◆ COLLECTED MATERIAL ◆
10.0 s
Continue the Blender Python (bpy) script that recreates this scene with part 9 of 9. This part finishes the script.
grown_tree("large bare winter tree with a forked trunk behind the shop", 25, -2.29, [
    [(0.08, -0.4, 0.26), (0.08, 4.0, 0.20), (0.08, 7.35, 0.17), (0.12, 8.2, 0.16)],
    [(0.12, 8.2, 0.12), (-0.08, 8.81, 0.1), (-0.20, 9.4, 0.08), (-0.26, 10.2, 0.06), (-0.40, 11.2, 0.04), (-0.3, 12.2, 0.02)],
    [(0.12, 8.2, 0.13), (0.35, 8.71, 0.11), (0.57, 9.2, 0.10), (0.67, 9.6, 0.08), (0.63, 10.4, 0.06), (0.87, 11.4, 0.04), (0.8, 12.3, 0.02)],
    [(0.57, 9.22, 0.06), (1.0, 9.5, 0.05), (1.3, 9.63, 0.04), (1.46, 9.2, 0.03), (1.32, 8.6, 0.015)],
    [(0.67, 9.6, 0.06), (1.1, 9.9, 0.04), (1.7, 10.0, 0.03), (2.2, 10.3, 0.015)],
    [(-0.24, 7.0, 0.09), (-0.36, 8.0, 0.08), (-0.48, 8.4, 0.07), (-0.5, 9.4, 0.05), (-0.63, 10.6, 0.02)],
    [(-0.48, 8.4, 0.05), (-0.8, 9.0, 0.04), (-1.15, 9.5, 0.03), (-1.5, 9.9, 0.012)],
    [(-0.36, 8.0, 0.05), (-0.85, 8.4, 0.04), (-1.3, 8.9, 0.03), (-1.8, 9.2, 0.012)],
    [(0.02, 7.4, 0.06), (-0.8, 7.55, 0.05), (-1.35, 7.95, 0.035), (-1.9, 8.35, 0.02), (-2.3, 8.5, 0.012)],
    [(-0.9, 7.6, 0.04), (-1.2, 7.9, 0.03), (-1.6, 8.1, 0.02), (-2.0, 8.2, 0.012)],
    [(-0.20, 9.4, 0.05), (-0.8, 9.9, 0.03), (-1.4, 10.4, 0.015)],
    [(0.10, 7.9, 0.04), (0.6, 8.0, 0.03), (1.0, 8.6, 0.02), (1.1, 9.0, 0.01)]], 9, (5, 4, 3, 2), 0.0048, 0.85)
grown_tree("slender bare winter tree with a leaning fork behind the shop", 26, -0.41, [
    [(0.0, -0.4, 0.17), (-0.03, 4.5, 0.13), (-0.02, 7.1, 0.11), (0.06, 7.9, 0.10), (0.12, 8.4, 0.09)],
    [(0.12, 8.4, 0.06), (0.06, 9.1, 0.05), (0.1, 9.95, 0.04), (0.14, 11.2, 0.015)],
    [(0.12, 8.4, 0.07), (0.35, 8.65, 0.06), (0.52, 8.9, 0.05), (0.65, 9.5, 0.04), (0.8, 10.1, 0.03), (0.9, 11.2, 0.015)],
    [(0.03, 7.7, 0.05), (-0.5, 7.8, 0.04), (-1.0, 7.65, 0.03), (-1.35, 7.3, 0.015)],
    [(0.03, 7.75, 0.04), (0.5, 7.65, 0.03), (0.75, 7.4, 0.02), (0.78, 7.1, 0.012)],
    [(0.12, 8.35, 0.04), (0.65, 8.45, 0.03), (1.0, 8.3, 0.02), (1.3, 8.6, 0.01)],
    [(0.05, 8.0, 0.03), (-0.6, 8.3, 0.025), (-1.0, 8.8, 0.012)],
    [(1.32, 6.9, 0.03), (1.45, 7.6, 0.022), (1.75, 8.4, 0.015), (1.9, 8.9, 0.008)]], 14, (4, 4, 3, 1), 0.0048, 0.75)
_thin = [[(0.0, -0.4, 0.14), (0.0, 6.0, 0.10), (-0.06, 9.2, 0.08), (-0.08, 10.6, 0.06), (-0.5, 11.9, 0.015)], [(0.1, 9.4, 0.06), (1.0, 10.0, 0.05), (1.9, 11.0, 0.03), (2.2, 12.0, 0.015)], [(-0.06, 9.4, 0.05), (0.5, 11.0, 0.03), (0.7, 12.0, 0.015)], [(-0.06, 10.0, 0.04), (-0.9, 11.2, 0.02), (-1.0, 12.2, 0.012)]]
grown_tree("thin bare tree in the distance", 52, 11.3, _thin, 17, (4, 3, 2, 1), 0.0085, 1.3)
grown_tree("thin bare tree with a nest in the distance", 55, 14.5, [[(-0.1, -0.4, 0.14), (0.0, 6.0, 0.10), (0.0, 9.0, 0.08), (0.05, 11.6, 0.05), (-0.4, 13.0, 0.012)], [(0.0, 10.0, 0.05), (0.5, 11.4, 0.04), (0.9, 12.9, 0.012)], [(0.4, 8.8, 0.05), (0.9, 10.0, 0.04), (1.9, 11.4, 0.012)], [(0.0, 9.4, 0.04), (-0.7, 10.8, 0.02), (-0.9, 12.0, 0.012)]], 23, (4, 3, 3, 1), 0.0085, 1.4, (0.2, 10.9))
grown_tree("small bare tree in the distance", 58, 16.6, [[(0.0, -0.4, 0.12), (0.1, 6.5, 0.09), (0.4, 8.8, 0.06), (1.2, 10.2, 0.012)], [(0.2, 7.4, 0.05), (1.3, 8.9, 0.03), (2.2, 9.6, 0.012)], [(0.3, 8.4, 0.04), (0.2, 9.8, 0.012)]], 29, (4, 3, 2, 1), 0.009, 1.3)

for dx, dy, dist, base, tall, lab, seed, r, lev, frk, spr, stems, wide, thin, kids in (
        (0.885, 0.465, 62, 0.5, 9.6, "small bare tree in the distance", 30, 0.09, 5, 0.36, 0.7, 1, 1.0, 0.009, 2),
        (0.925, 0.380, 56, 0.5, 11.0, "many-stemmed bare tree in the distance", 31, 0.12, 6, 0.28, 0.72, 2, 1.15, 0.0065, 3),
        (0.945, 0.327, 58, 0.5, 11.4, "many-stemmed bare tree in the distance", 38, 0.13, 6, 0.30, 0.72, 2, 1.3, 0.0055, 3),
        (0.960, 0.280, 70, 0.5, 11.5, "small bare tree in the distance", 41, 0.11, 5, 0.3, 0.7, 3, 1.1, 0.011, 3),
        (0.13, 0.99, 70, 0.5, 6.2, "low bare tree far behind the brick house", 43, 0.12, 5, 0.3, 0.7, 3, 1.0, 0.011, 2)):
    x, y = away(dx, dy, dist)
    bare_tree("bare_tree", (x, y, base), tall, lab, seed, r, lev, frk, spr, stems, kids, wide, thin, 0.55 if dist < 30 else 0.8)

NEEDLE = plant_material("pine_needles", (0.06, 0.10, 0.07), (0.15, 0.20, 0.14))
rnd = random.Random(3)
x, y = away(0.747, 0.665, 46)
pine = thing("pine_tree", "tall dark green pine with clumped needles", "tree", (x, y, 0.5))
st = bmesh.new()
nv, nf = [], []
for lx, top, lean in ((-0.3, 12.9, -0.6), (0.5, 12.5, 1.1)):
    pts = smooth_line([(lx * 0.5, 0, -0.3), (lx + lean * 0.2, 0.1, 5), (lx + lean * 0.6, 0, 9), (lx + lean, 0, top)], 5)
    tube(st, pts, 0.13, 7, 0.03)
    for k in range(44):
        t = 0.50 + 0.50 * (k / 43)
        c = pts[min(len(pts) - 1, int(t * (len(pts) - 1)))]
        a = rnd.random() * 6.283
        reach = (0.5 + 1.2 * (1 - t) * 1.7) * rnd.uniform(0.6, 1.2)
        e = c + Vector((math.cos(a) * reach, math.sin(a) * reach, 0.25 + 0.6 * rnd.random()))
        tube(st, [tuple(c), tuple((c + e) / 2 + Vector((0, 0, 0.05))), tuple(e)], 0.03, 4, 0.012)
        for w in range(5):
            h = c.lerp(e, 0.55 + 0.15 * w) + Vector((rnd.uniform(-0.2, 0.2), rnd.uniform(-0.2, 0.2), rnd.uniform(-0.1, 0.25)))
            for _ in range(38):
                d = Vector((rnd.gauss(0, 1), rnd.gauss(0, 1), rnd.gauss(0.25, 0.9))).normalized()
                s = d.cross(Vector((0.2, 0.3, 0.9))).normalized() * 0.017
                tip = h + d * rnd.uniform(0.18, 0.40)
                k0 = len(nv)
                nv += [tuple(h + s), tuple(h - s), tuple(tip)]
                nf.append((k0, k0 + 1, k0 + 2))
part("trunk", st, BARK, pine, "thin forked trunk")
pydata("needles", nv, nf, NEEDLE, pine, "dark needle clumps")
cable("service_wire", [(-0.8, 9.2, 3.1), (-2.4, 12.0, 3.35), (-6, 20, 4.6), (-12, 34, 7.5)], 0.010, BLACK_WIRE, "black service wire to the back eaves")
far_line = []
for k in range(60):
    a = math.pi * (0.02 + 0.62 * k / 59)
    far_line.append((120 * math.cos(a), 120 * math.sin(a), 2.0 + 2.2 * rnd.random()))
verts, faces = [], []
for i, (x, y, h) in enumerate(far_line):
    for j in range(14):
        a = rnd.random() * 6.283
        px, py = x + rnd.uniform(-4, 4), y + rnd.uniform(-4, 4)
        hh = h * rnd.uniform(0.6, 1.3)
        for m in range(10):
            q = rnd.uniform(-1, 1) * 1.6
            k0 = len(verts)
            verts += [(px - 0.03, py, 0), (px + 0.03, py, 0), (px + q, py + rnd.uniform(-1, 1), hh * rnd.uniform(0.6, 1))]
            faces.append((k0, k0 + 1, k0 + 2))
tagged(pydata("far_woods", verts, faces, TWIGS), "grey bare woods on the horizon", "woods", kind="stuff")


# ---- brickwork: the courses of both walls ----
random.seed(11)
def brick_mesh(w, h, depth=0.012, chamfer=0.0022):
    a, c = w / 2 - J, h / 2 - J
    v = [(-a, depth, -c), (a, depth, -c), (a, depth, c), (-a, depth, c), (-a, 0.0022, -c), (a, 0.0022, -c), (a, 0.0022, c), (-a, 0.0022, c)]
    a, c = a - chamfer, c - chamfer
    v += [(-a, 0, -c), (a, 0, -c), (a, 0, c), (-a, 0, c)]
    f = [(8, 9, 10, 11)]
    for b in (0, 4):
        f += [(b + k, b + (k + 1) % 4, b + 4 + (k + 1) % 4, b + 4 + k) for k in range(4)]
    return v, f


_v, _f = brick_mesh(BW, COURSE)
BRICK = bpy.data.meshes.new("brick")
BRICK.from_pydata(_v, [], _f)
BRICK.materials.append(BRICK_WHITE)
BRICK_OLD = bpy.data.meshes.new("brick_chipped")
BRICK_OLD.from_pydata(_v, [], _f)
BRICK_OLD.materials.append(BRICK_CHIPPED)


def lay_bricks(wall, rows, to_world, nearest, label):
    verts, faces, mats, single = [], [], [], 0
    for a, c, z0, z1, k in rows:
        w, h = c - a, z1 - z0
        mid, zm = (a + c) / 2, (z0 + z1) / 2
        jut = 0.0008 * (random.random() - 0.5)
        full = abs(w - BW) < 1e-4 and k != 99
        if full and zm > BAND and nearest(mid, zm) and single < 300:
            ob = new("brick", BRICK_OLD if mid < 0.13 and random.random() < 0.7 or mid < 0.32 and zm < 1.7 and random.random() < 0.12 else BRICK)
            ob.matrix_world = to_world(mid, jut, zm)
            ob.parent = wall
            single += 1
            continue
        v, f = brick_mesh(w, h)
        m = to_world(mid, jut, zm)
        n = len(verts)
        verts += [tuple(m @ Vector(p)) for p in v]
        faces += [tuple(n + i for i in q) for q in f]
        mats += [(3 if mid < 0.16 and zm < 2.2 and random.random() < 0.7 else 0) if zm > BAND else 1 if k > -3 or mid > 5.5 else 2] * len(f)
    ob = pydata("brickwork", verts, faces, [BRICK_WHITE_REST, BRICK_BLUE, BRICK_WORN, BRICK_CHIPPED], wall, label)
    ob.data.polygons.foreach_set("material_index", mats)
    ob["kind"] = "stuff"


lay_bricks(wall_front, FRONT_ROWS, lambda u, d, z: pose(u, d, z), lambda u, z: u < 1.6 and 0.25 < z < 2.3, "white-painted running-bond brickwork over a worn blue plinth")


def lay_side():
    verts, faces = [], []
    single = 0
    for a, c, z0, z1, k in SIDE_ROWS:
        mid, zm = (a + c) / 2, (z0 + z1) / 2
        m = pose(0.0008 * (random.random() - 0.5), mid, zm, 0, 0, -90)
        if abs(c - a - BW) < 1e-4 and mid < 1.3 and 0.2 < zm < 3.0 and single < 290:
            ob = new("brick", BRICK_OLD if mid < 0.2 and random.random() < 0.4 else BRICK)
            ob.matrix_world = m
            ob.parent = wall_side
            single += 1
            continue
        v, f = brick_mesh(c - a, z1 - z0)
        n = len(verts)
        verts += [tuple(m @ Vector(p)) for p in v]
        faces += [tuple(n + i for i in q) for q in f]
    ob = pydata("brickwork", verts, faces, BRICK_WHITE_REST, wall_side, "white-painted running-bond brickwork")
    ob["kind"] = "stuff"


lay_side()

◆ PROBLEM STATEMENT ◆
Wherever a line in the data above holds "part", copy that line.

◆ EXPECTED ANSWER ◆
Continue the Blender Python (bpy) script that recreates this scene with part 9 of 9. This part finishes the script.
part("trunk", st, BARK, pine, "thin forked trunk")